Bueller? ... Bueller? ... Bueller?

By David Rangaviz

In re J.H., 2013 VT 31

When I was in grade school, I hinged a lot of my actions on the difference between the Rules and the Laws.

Rules—school rules, house rules, any rules really—were made to be broken.  I walked the halls during free period.  I went to gym during other people’s gym classes.  I skipped the occasional school day.  I was a rebel, and flouting rules was my cause.

Laws were different.  You didn’t mess with laws.  Breaking rules might earn me some punishment, but it was punishment I could understand.  I didn’t even know how one was punished when a law was broken.  I just knew it was bad and that I wanted no part of it.

Thankfully, when I was younger I didn’t know anything about juvenile law or Vermont state truancy laws.  It would’ve thrown my entire values system out of whack—school rules with the potential to have the force of law.  How can that be??

I’ll tell you.


In today’s case, thirteen year old JH was adjudicated a “child in need of care and supervision” (referred to as “CHINS”) on the basis of her truancy.  A CHINS finding results in the formation of a case plan that can call for anything from removal from the home and placement in the custody of the Vermont Department of Children and Families to family changes to correct the problem while leaving the child in parent custody.

According to Vermont statutes, a juvenile can be adjudicated a CHINS, for, among other reasons (primarily neglect or abuse), being “habitually and without justification truant from compulsory school attendance.”

At the trial, the only witness was the Bennington County deputy sheriff who served as the county’s truancy officer.  The officer described the protocol applicable to truancy complaints: “usually” the attendance clerk at the school calls the sheriff’s department, and the dispatcher then initiates a truancy complaint and sends the officer to the residence, where he speaks to the parents and then transports the child to school.
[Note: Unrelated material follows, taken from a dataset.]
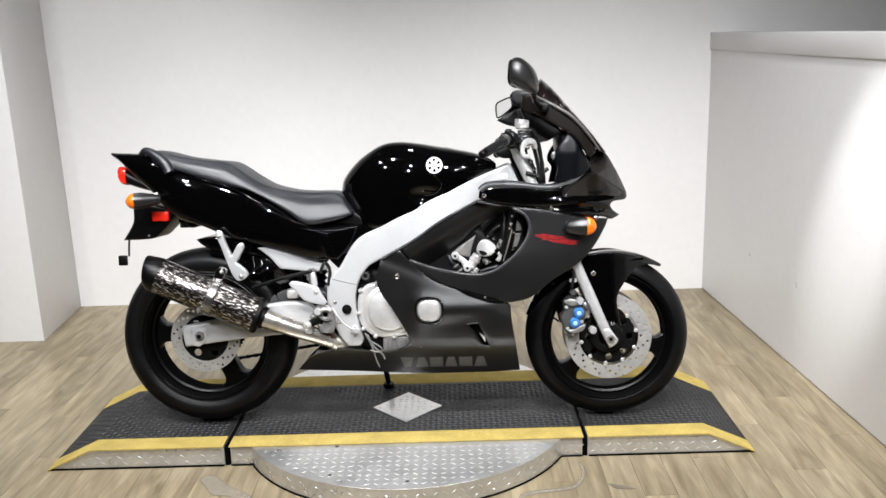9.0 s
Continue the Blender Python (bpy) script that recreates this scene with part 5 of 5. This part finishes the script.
def handlebar(s):
    end = 0.284 if s > 0 else 0.345
    root = part("handlebar", tube([(0.395, -0.105 * s, 0.962), (0.384, -0.200 * s, 0.985), (0.340, -0.300 * s, 0.960), (end + 0.012, -0.365 * s, 0.938)], 0.0115, 14), DARK, bike, "black clip-on handlebar")
    part("grip", tube([(0.371, -0.245 * s, 0.982), (0.340 + 0.25 * (end - 0.29), -0.300 * s, 0.962), (end + 0.012, -0.363 * s, 0.938)], [0.0165] + [0.0142, 0.0158] * 9 + [0.0145], 18, 0.003), CABLE, root, "black ribbed rubber grip")
    part("bar_end", drum((end + 0.013, -0.362 * s, 0.9385), (end, -0.382 * s, 0.931), [(0, 0.0125), (0.2, 0.0145), (0.85, 0.0135), (1, 0.009)], 20), SATIN, root, "black bar end")
    part("switch_box", join(drum((0.384, -0.215 * s, 0.984), (0.370, -0.250 * s, 0.980), [(0, 0.021), (0.1, 0.025), (0.9, 0.025), (1, 0.020)], 18), block(0.362, 0.388, min(-0.240 * s, -0.205 * s), max(-0.240 * s, -0.205 * s), 0.975, 1.014, 0.008)), SATIN, root, "black switch housing")
    part("collar", drum((0.362, -0.263 * s, 0.979), (0.357, -0.272 * s, 0.977), [(0, 0.018), (0.1, 0.0195), (0.9, 0.0195), (1, 0.018)], 20), DARKCAST, root, "grey collar")
    part("lever", tube([(0.462, -0.190 * s, 0.952), (0.455, -0.200 * s, 0.966), (0.440, -0.215 * s, 0.972), (0.424, -0.235 * s, 0.962), (0.417, -0.260 * s, 0.942), (0.423, -0.285 * s, 0.922), (0.438, -0.295 * s, 0.924)], [0.009, 0.012, 0.012, 0.009, 0.0075, 0.0075, 0.008], 12), FORK, root, "pale metal brake lever" if s > 0 else "pale metal clutch lever")
    part("clamp", block(0.375, 0.415, min(-0.130 * s, -0.078 * s), max(-0.130 * s, -0.078 * s), 0.950, 0.985, 0.008), DARK, root, "black bar clamp")
    return root


bar = handlebar(1)
handlebar(-1)
part("master_cylinder", drum((0.405, -0.150, 0.985), (0.425, -0.215, 0.985), [(0, 0.012), (0.2, 0.016), (0.8, 0.016), (1, 0.012)], 18), DARKCAST, bar, "cast master cylinder")
part("reservoir", drum((0.420, -0.200, 1.014), (0.420, -0.200, 1.040), [(0, 0.019), (0.1, 0.0225), (0.55, 0.0235), (0.62, 0.0235), (0.85, 0.0235), (1, 0.021)], 24), CAST, bar, "white brake fluid reservoir")
for k in range(3):
    part("reservoir_ring", drum((0.426, -0.200, 0.984 + 0.010 * k), (0.425, -0.200, 0.992 + 0.010 * k), [(0, 0.016), (0.3, 0.022 - 0.004 * (k % 2)), (0.8, 0.021), (1, 0.017)], 20), DARKCAST, bar, "dark ring")
part("reservoir_cap", drum((0.420, -0.200, 1.037), (0.421, -0.200, 1.044), [(0, 0.0235), (0.7, 0.0230), (1, 0.018)], 24), FORK, bar, "pale reservoir cap")
for pts, r in (([(0.440, -0.17, 1.00), (0.468, -0.15, 0.975), (0.485, -0.13, 0.915), (0.496, -0.12, 0.845)], 0.006), ([(0.428, -0.15, 1.00), (0.456, -0.14, 0.965), (0.474, -0.13, 0.900), (0.484, -0.12, 0.84)], 0.007), ([(0.420, -0.19, 0.99), (0.455, -0.18, 1.010), (0.478, -0.15, 0.960), (0.492, -0.10, 0.880), (0.500, -0.08, 0.83)], 0.006), ([(0.415, -0.17, 0.98), (0.447, -0.16, 0.985), (0.468, -0.14, 0.935), (0.478, -0.12, 0.85)], 0.005), ([(0.380, -0.19, 0.975), (0.420, -0.15, 0.940), (0.455, -0.12, 0.900), (0.470, -0.10, 0.84)], 0.006), ([(0.405, 0.10, 0.99), (0.470, 0.08, 0.99), (0.505, 0.06, 0.90), (0.50, 0.05, 0.83)], 0.005), ([(0.435, -0.13, 0.868), (0.470, -0.125, 0.860), (0.510, -0.115, 0.880)], 0.007)):
    part("control_cable", tube(pts, r, 10), CABLE, bike, "black control cable")
for x, z in ((0.452, 0.905), (0.462, 0.880), (0.472, 0.858)):
    part("cable_clip", block(x - 0.004, x + 0.006, -0.150, -0.140, z - 0.006, z + 0.006, 0.002, 1), CHROME, bike, "bright cable clip")

# front mudguard
guard = part("front_mudguard", arc_shell(0.735, 0.270, 0.316, 56, 163, 0.078, 0.034, 0.004, 48, 16, 0.85), BLACK, bike, "gloss black front mudguard", 55)
FLANK = [(0.894, 0.536, 1), (0.850, 0.532), (0.815, 0.520), (0.775, 0.484), (0.744, 0.430), (0.752, 0.360), (0.768, 0.286), (0.742, 0.282, 1), (0.712, 0.318), (0.682, 0.391), (0.645, 0.470), (0.590, 0.520), (0.520, 0.500, 1), (0.560, 0.538), (0.630, 0.572), (0.690, 0.584), (0.740, 0.585), (0.790, 0.577), (0.842, 0.560)]
flank = slab(FLANK, lambda x, z: -0.080 - 0.014 * math.exp(-((z - 0.40) / 0.12) ** 2) + 0.25 * max(0.0, x - 0.73) + 0.30 * max(0.0, x - 0.78), lambda x, z: -0.072 + 0.25 * max(0.0, x - 0.73) + 0.30 * max(0.0, x - 0.78), 0.005, 0.011)
part("guard_flank", flank, BLACK, guard, "gloss black mudguard flank", 55)
part("guard_flank", flipped(flank), BLACK, guard, "gloss black mudguard flank", 55)
part("guard_bolt", bolt((0.663, -0.083, 0.515), 0.010, 0.008), CHROME, guard, "bright button bolt")
part("guard_bolt", bolt((0.726, -0.094, 0.340), 0.008, 0.008), CHROME, guard, "bright button bolt")
part("guard_tab", block(0.726, 0.742, -0.086, -0.074, 0.334, 0.342, 0.002, 1), CAST, guard)

# front brake calipers
CALIPER = [(0.556, 0.418, 1), (0.575, 0.436), (0.600, 0.430, 1), (0.622, 0.428), (0.634, 0.405, 1), (0.632, 0.370), (0.622, 0.335, 1), (0.606, 0.318), (0.580, 0.305), (0.560, 0.318, 1), (0.552, 0.345), (0.546, 0.372, 1), (0.560, 0.390)]
caliper = part("brake_caliper", slab(CALIPER, -0.112, -0.060, 0.006, 0.010), DARKCAST, bike, "dark brake caliper with blue bolts")
far_caliper = part("brake_caliper", flipped(slab(CALIPER, -0.116, -0.060, 0.010, 0.014)), DARK, bike, "dark brake caliper")
for x, z in ((0.608, 0.384), (0.594, 0.349)):
    part("blue_bolt", join(drum((x, -0.105, z), (x, -0.128, z), [(0, 0.0185), (0.7, 0.0185), (0.85, 0.0165), (1, 0.013)], 28)), BLUE, caliper, "blue anodised caliper bolt")
    part("bolt_face", drum((x, -0.124, z), (x, -0.1305, z), [(0, 0.008), (0.7, 0.008), (1, 0.006)], 16), PALEBLUE, caliper, "bright bolt centre")
part("caliper_web", slab([(0.556, 0.425), (0.585, 0.432), (0.618, 0.420), (0.600, 0.408), (0.570, 0.412)], -0.122, -0.11, 0.004, 0.008), MIDCAST, caliper, "grey caliper edge")
part("caliper_web", slab([(0.560, 0.330), (0.585, 0.312), (0.625, 0.325), (0.630, 0.345), (0.615, 0.340), (0.580, 0.325)], -0.122, -0.11, 0.004, 0.008), MIDCAST, caliper, "grey caliper edge")
for x, z, r in ((0.566, 0.402, 0.007), (0.570, 0.328, 0.006), (0.618, 0.352, 0.006), (0.630, 0.412, 0.007)):
    part("caliper_pin", bolt((x, -0.112, z), r, 0.006), FORK, caliper, "grey caliper pin")
part("brake_hose", tube([(0.600, -0.11, 0.440), (0.585, -0.12, 0.470), (0.592, -0.115, 0.52), (0.57, -0.10, 0.57)], 0.005, 10), CABLE, bike, "black brake hose")
part("hose_union", drum((0.588, -0.105, 0.455), (0.588, -0.125, 0.455), [(0, 0.011), (0.8, 0.011), (1, 0.008)], 14), DARKCAST, bike, "metal hose union")
part("hose_clip", block(0.578, 0.604, -0.112, -0.104, 0.488, 0.502, 0.003, 1), CAST, bike, "metal hose clip")
part("far_hose", tube([(0.560, 0.11, 0.42), (0.535, 0.12, 0.38), (0.532, 0.12, 0.335), (0.560, 0.11, 0.312)], 0.004, 8), CABLE, bike, "black brake hose")
part("speed_drive", slab(circle(FX - 0.008, FZ + 0.004, 0.055, 32), -0.096, -0.085, 0.004, 0.014, [circle(FX - 0.008, FZ + 0.004, 0.030, 20)], raw=True), DARK, front_wheel, "dark hub ring")

# front indicators
for s in (1, -1):
    y = -0.172 * s
    root = part("front_indicator", loft([[(x, 0, t), (x, 0.7 * w, t - 0.002), (x, w, 0.5 * (t + l) + 0.006), (x, w, 0.5 * (t + l) - 0.006), (x, 0.7 * w, l + 0.002), (x, 0, l)] for x, t, l, w in ((0.556, 0.692, 0.678, 0.014), (0.563, 0.703, 0.668, 0.024), (0.585, 0.711, 0.661, 0.032), (0.612, 0.716, 0.658, 0.035), (0.629, 0.717, 0.657, 0.036))], 16, 18), SHELL, bike, "black front indicator with an amber lens", 60)
    root.location = (0, y, 0.0)
    lens = part("lens", loft([[(x, 0, t), (x, 0.7 * w, t - 0.002), (x, w, 0.5 * (t + l) + 0.006), (x, w, 0.5 * (t + l) - 0.006), (x, 0.7 * w, l + 0.002), (x, 0, l)] for x, t, l, w in ((0.6292, 0.7170, 0.6570, 0.0358), (0.643, 0.715, 0.660, 0.034), (0.655, 0.707, 0.668, 0.028), (0.661, 0.697, 0.678, 0.018), (0.6635, 0.690, 0.685, 0.006))], 16, 18), ORANGE, root, "amber lens", 60)

# decals: plain bars where lettering stands
for k, (lean_l, lean_r) in enumerate(((0.0, 0.0), (0.012, 0.012), (0.0, 0.0), (0.012, 0.012), (0.0, 0.0), (0.012, 0.012))):
    x, w = -0.014 + k * 0.0515, 0.046
    wide = 0.012 if k == 0 else 0.0
    part("decal_bar", slab([(x + lean_l, 0.236), (x + w - lean_r, 0.236), (x + w - wide, 0.193), (x + wide, 0.193)], lambda x, z: lower_y(x, z) - 0.0016, lambda x, z: lower_y(x, z) + 0.003, 0.0005, 0.008, raw=True), GREYMARK, lower_fairing, "pale grey decal bar")
for pts in ([(0.456, 0.662), (0.486, 0.6655), (0.515, 0.659), (0.547, 0.654), (0.568, 0.646), (0.540, 0.6455), (0.505, 0.646), (0.479, 0.642), (0.484, 0.650), (0.466, 0.653)],
            [(0.498, 0.6435), (0.560, 0.6435), (0.588, 0.641), (0.616, 0.634), (0.598, 0.6315), (0.600, 0.626), (0.581, 0.6235), (0.545, 0.630), (0.520, 0.635)]):
    part("red_stroke", slab([(*p, 1) for p in pts], lambda x, z: upper_y(x, z) - 0.0016, lambda x, z: upper_y(x, z) + 0.003, 0.0005, 0.012), REDMARK, upper_fairing, "red brush-stroke decal")

# ---- floor planks, last ----
PLANK_W, PLANK_L = 0.104, 0.92
plank_mesh = bpy.data.meshes.new("plank")
bm = block(0.0005, PLANK_W - 0.0005, 0.0005, PLANK_L - 0.0005, -0.004, 0.0, 0)
bm.to_mesh(plank_mesh)
plank_mesh.materials.append(WOOD)
rest = []
for i in range(-46, 21):
    shift = (i * 0.37 % 1.0) * PLANK_L
    for j in range(-8, 4):
        x, y = i * PLANK_W + 0.03, j * PLANK_L - shift
        if y > 1.62 or y + PLANK_L < -6.6 or x < -4.75:
            continue
        if -2.5 < x < 1.70 and y > -2.3:
            ob = new("plank", plank_mesh)
            ob.parent = floor
            ob.location = (x, y, 0)
            ob.scale.y = min(1.0, (1.70 - y) / PLANK_L)
        else:
            rest.append(block(x + 0.0005, x + PLANK_W - 0.0005, y + 0.0002, min(y + PLANK_L, 1.7) - 0.0002, -0.004, 0.0, 0))
tagged(part("outer_planks", join(*rest), WOOD, floor), kind="stuff")

# scraps of clear tape on the floor
def scrap(pts, mat, label, edge=0.0008, height=0.0012):
    loop = spline(pts, 0.008)
    bm = bmesh.new()
    top = [bm.verts.new((x, y, height)) for x, y in loop]
    low = [bm.verts.new((x, y, 0.0002)) for x, y in loop]
    n = len(top)
    for i in range(n):
        bm.faces.new([low[i], low[(i + 1) % n], top[(i + 1) % n], top[i]])
    bm.faces.new(top)
    bm.faces.new(low)
    bmesh.ops.recalc_face_normals(bm, faces=bm.faces[:])
    root = part("tape_scrap", bm, mat, None, label, category="tape")
    if edge:
        part("curled_edge", tube([(x, y, height) for x, y in loop], edge, 6, 0.01, caps=False), CURL, root, "grey curled edge")
    return root


scrap([(-0.686, -0.362), (-0.667, -0.34), (-0.636, -0.349), (-0.604, -0.388), (-0.572, -0.418), (-0.526, -0.456), (-0.487, -0.492), (-0.526, -0.498), (-0.577, -0.476), (-0.614, -0.471), (-0.651, -0.423)], TAPE, "torn scrap of clear tape stuck to the floor")
scrap([(-0.849, -0.495), (-0.835, -0.495), (-0.798, -0.551), (-0.763, -0.592), (-0.798, -0.571), (-0.84, -0.523)], TAPE, "small torn scrap of clear tape stuck to the floor")
scrap([(0.362, -0.567), (0.373, -0.516), (0.416, -0.497), (0.497, -0.486), (0.538, -0.473), (0.57, -0.427), (0.584, -0.372), (0.583, -0.314), (0.596, -0.353), (0.579, -0.442), (0.541, -0.491), (0.477, -0.506), (0.404, -0.521), (0.379, -0.534)], TAPE, "long wavy strip of clear tape on the floor", 0.0007)
scrap([(0.658, -0.463), (0.695, -0.478), (0.736, -0.5), (0.691, -0.499), (0.671, -0.491)], CURL, "dark sliver of tape on the floor", 0.0)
The officer testified that he had been to JH’s residence to respond to truancy complaints on five separate occasions during the month of January 2012.  The first three times, JH was home and the sheriff brought her to school.  Notably, the sheriff “could not recall” whether JH or her father offered a valid reason for JH’s absence on any of these occasions.  Two times after that, on the fourth and fifth visits, the sheriff knocked, but no one was home.

On the basis of this evidence, the trial court adjudicated JH a CHINS for her habitual absence from school without justification.  JH appealed to the SCOV, arguing that the evidence against her was insufficient to support the CHINS adjudication.

In a unanimous opinion, the SCOV agreed and reversed the decision.

According to the SCOV, the “without justification” portion of the CHINS statute establishes an element that the State must prove by a preponderance of the evidence.  It is not enough for the State to show that the juvenile habitually missed school.  Justifications do not act as affirmative defenses that students can raise in response to the State’s proof; the State itself must prove the absence of a justification in its own case.  Given the difficulty of proving a negative, the SCOV was sure to add that the State meets this burden simply by admitting school records “showing the child’s unexcused absence.”

In JH’s case, no school records were forthcoming.  In the SCOV’s words:

There was no evidence from the school … as to its routine practice, and thus no basis to infer anything about what the school may have told the dispatcher on the days in question.  The State called no witnesses from JH’s school to testify as to its policies and procedures governing whether, when, and how it reports a student truant, and adduced no school records to show that JH was actually absent without justification on the days in question.

Because of this lack of evidence, the State failed to meets its burden to prove the elements necessary for a CHINS adjudication.  All we know is that the officer went to JH’s home five times because of a truancy report from the department dispatcher.  But, technically, don’t know whether JH’s absences were unexcused.

This distinction might sound like the height of formalism—after all, why would the school have called the sheriff’s department five times in one month if JH was home with a valid excuse?—but, under the text of the statute, the State simply failed in its offer of proof.  Courts cannot ease the State’s burden by assuming a necessary element of the State’s case.  Going forward, for CHINS adjudication based on truancy, the State must put forward school records to show lack of justification for the absences.

In addition to forcing the State to meets its burden, this legal requirement also has the practical benefit of ensuring a measure of cooperation in CHINS cases between the sheriff’s department, state’s attorney office, and the school itself.  After all, the school has the most contact with the minor and his or her family.  As a result, school officials are perhaps in the best position to know whether state involvement, in the form of the initiation of the CHINS process, is called for in individual cases.  Requiring the concurrence of schools officials will be a step toward ensuring that only necessary cases of neglect and truancy result in a CHINS adjudication.  If the State could meet its burden solely by the testimony of a sheriff, that school input might be lacking, and the system would suffer for it.

So formalism, in this case, at least serves a function.

The implications for my past self, however, are troubling.  If school records reflect that a minor habitually misses school, those record are now a critical part of CHINS proceedings.  In some cases, truancy can even lead to criminal charges.  Of course, those criminal charges are against the child’s guardian—I guess my parents should be thankful that I never let truancy become a habit.


So, kids of Vermont, do as I say and not as I did: Follow the law and the rules.